Doing so could allow the use of "unspecialized" generic types within Swift, e.g., `NSMutableArray` with no type bounds (possibly spelled `NSMutableArray<*>`), which would more accurately represent Objective-C semantics in Swift.

However, doing so comes at the cost of having two incompatible generics models implemented in Swift, which produces both a high conceptual burden as well as a high implementation cost.

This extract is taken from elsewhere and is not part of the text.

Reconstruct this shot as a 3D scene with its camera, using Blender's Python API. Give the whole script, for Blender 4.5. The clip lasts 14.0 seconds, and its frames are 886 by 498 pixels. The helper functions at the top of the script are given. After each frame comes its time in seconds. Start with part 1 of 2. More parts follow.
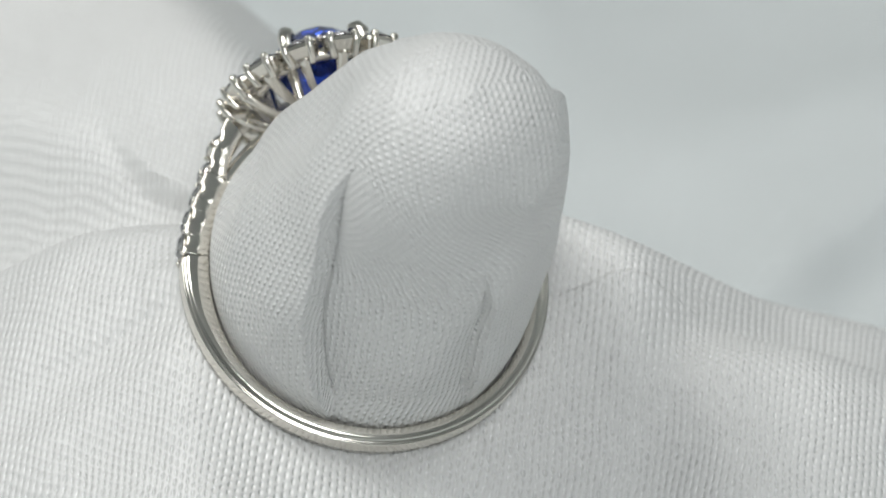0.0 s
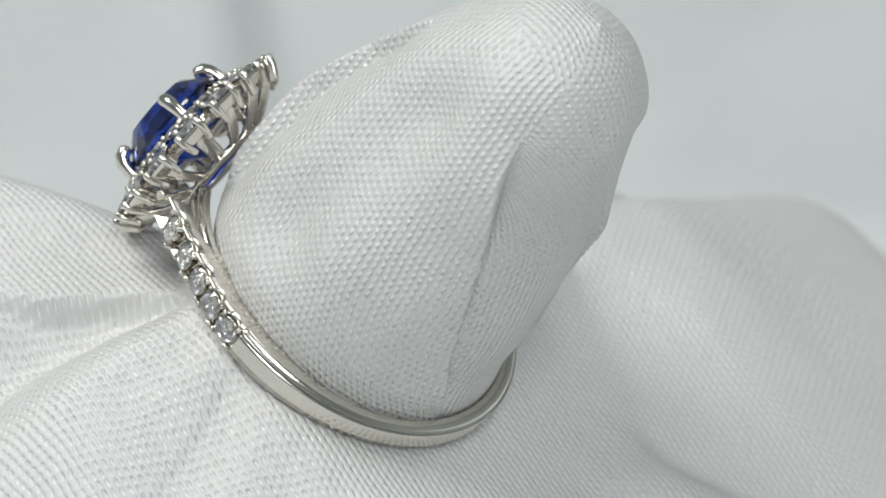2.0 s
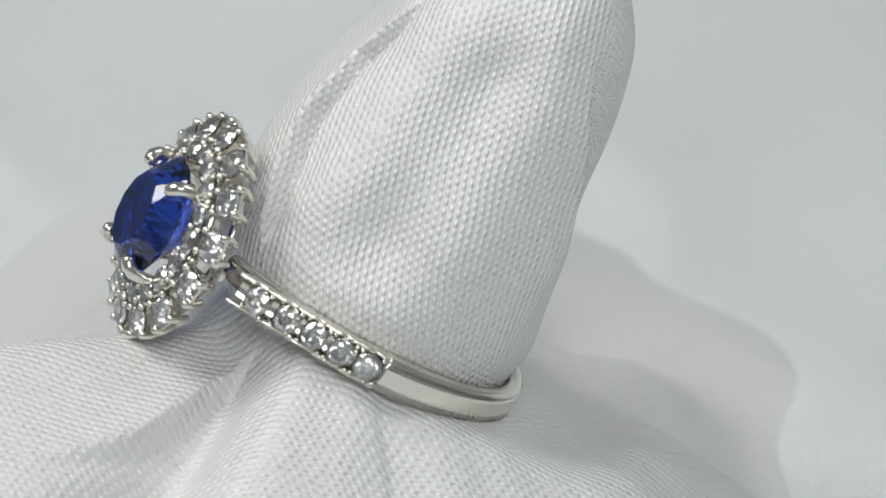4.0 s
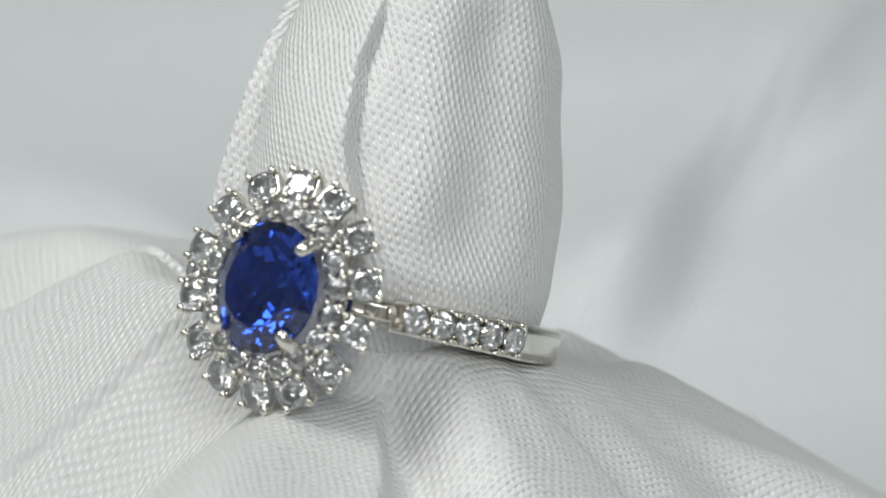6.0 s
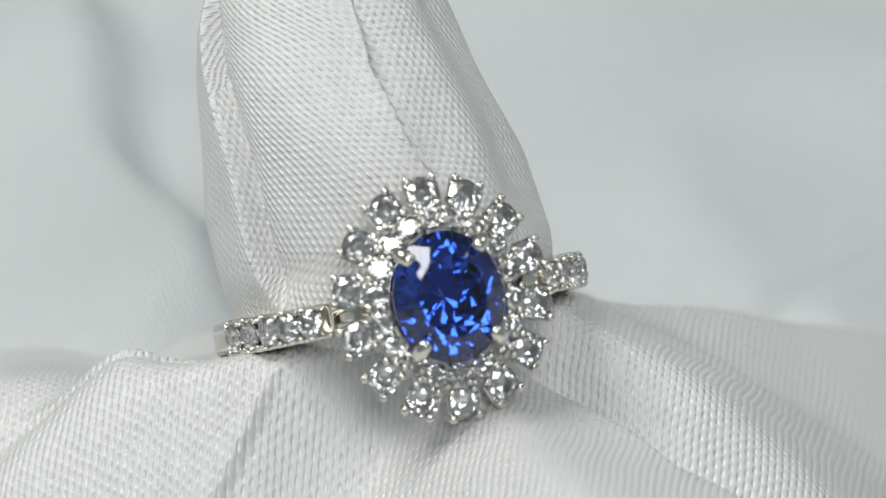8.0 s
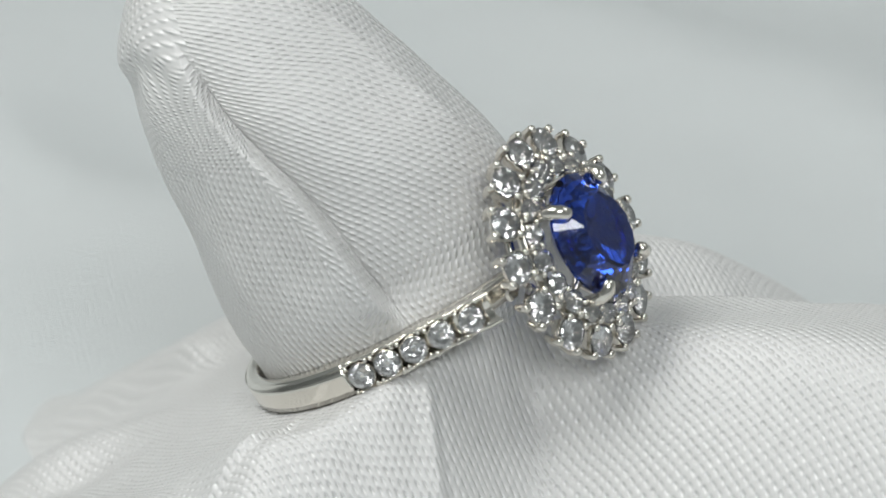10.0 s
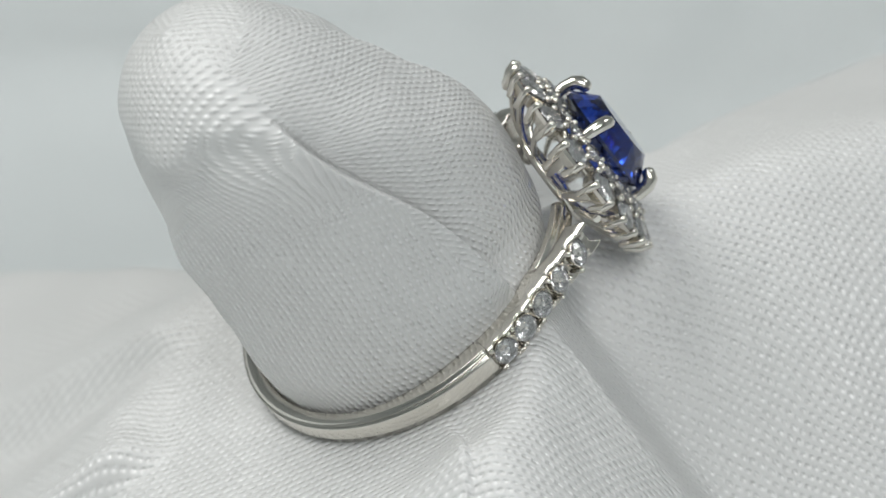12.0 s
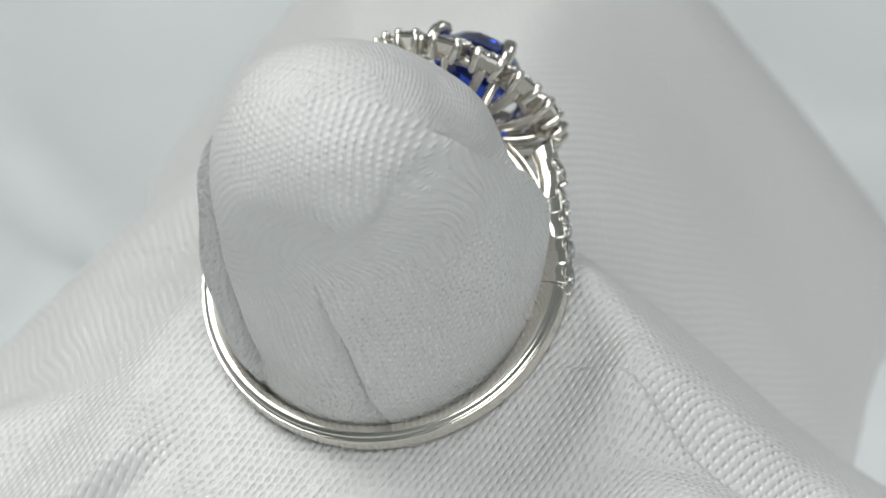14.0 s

The proposed solution implies less implementation cost and puts the limitations on what one can express when working with parameterized Objective-C classes without fundamentally changing the Swift model.

## Revision history

The [originally accepted proposal](https://github.com/swiftlang/swift-evolution/blob/3abbed3edd12dd21061181993df7952665d660dd/proposals/0057-importing-objc-generics.md) included a mechanism by which Objective-C generic classes could implement an informal protocol to provide reified generic arguments to Swift clients:

> A parameterized Objective-C class can opt in to providing information > about its type argument by implementing a method > `classForGenericArgumentAtIndex:` either as a class method (for the first case > described above) or as an instance method (for the second case > described above). The method returns the metaclass for the type > argument at the given, zero-based index.

As of Swift 5, this feature has not been implemented, so it has been withdrawn from the proposal.